The Choir Needs to be Preached to

By Joel A. Hess

Most churches have that cute, little sign planted near the exit of their parking lot that tells parishioners, “You are now entering the mission field.” This reminder is founded on the faulty premise that the driver was not previously in the mission field as she sat in church, as if she has it all together. She’s saved. Now she needs to get more Christians, like Amway or any pyramid scheme business. 

It’s tempting for pastors like myself to look down on preaching to the choir. They already “know it,” right? They need some tasks to complete. And what better task than to tell the done deal saved folk to go tell others or give them some other good works to do? The mission field is out there, right? Not in here!

Perhaps since the industrial revolution we have become attracted to assembly line processes. So we think of the Christian as if they are on an assembly line. First, they are saved. Then they are given tasks to do. Then they die or Jesus comes again. Lutherans, St. Paul, and the historic church reject the “once saved always saved” teaching, yet sometimes we preach like it’s true!

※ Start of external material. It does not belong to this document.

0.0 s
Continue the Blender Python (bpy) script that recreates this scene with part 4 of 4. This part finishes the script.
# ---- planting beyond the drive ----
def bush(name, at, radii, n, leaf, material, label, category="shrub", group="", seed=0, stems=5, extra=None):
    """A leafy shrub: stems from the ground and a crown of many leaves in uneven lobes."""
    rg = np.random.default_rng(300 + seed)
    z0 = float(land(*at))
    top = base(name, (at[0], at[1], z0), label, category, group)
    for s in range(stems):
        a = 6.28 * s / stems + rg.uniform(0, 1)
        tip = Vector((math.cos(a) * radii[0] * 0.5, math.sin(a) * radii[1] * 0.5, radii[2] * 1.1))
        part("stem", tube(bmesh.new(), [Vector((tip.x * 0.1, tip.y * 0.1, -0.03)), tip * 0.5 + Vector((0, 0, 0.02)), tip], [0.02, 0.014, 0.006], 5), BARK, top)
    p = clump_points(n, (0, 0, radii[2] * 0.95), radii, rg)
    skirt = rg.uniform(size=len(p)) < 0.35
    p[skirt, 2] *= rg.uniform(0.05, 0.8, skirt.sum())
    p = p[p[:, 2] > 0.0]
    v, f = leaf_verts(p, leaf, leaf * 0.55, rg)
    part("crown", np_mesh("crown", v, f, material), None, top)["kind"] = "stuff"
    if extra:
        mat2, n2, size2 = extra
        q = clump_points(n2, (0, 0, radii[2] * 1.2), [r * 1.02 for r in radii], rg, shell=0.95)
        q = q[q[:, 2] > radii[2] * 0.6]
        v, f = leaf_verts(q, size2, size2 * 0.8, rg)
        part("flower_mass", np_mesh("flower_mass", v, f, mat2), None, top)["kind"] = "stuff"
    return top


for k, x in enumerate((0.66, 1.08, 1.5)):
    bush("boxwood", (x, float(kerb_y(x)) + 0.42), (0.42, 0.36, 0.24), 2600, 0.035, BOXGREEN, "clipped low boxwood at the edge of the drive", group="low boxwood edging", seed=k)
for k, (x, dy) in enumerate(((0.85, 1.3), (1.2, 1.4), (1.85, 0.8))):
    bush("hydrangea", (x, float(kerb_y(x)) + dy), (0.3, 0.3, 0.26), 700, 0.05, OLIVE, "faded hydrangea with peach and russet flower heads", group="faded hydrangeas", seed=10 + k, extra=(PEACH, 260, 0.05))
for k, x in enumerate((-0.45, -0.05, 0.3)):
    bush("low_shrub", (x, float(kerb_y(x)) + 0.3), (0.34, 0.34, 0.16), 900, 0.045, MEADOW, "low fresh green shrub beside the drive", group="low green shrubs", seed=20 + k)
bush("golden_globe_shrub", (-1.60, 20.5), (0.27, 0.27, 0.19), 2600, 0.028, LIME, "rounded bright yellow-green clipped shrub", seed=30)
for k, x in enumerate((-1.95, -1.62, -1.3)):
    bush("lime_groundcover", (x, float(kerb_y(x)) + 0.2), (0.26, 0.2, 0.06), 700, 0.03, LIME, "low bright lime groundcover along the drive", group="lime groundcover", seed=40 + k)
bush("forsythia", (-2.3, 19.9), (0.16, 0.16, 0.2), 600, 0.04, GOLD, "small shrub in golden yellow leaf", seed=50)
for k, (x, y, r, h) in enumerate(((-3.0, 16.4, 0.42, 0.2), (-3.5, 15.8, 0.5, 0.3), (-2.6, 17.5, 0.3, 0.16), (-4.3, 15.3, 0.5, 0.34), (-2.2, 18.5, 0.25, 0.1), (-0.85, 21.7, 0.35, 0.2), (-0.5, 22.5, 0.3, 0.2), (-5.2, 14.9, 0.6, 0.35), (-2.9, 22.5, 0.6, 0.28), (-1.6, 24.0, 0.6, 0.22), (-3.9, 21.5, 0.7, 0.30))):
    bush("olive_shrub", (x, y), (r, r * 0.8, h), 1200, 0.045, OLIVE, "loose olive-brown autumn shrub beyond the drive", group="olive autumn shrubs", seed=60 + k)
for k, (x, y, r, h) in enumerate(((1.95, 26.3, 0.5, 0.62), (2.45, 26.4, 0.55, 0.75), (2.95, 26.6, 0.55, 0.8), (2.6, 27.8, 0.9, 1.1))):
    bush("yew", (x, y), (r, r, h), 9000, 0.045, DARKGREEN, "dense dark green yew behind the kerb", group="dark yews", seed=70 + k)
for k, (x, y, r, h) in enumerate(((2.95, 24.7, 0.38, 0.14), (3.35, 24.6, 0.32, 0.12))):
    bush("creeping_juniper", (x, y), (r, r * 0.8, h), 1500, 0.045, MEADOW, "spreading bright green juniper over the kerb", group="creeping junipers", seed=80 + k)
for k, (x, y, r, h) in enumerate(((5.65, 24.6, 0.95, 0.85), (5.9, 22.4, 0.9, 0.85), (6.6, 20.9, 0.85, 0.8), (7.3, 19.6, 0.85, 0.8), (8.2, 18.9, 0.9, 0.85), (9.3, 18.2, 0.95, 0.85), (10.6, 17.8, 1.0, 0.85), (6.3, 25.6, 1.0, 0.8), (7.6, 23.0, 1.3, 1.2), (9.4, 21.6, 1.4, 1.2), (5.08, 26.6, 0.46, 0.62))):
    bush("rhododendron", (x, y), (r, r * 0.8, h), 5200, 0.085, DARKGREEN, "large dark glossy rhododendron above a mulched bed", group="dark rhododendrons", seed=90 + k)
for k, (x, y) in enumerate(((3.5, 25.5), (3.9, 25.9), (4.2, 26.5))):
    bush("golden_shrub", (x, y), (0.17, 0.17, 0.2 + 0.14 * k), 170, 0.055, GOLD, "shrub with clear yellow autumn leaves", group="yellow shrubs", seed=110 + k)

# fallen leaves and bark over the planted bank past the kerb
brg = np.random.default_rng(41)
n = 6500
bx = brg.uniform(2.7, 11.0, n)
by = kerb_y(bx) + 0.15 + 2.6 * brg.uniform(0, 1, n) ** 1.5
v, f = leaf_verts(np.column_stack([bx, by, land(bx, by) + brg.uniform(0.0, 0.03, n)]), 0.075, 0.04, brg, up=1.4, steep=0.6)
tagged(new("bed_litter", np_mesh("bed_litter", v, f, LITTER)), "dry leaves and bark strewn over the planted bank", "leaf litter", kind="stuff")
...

Yet, sitting in our choir of saved people is a young lady who had sex with her boyfriend and now deeply regrets it, wondering if she’s forgiven or still saved.

Next to her sings an old man who struggles with doubts about the resurrection and truly worries whether he will see his wife again.

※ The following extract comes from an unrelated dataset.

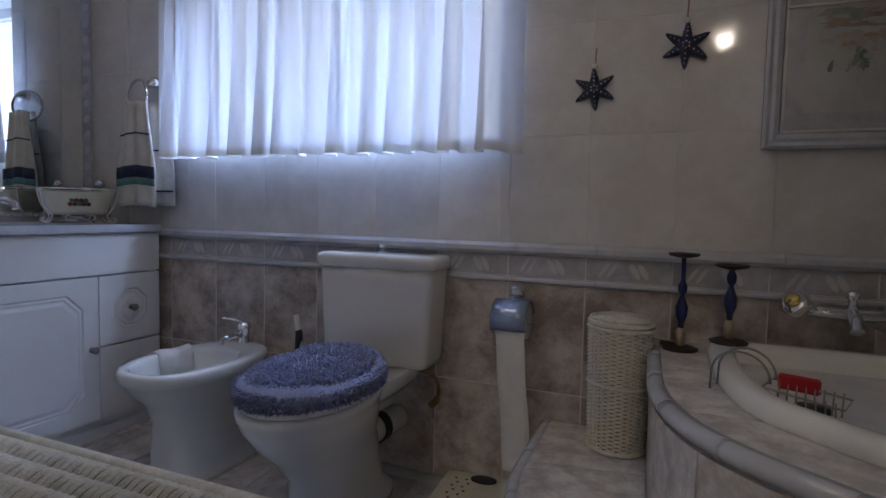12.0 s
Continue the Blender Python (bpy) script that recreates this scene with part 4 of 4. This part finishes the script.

A teenager is scared about his feeling of attraction toward the same sex, and a twice-divorced dad still wrestles with his regret of cheating on his wife and losing his kids.

The choir needs the simple infant Gospel just as much as the proclaimed atheist! Oh, for sure, they are saved, justified, born again. But they need to be saved again! No, not rebaptized or altar called, or treated as if they are unbelievers, but called to repentance and given forgiveness. They can’t live without it, really. The goal of every single sermon should not be to get people to go evangelize, but to evangelize those sitting right there—to kill those demons haunting the believer, to drown that old Adam, and to raise the dead and strengthen the Spirit.

Until our flesh is buried, even the strongest choir member needs to be continually evangelized. Until every doubt and sin lies 6 feet under, every Christian needs to be slain and raised regularly by the Good News of Jesus.

Of course, pastors should encourage the choir to share the good news, to do good works, to love their neighbor as themselves, but not at the expense of preaching Christ and Him crucified. God’s mission doesn’t end with us when we are claimed in Baptism. We aren’t once saved always saved. We are, however, once saved, always being saved!

Quite frankly, the body of Christ does their best at sharing the Gospel with their neighbors when they are regularly having the Gospel shared with them! We don’t tell others the Good News because we are told to; we tell it because we can’t shut up about it! The choir sings best when it’s excited about what it’s singing!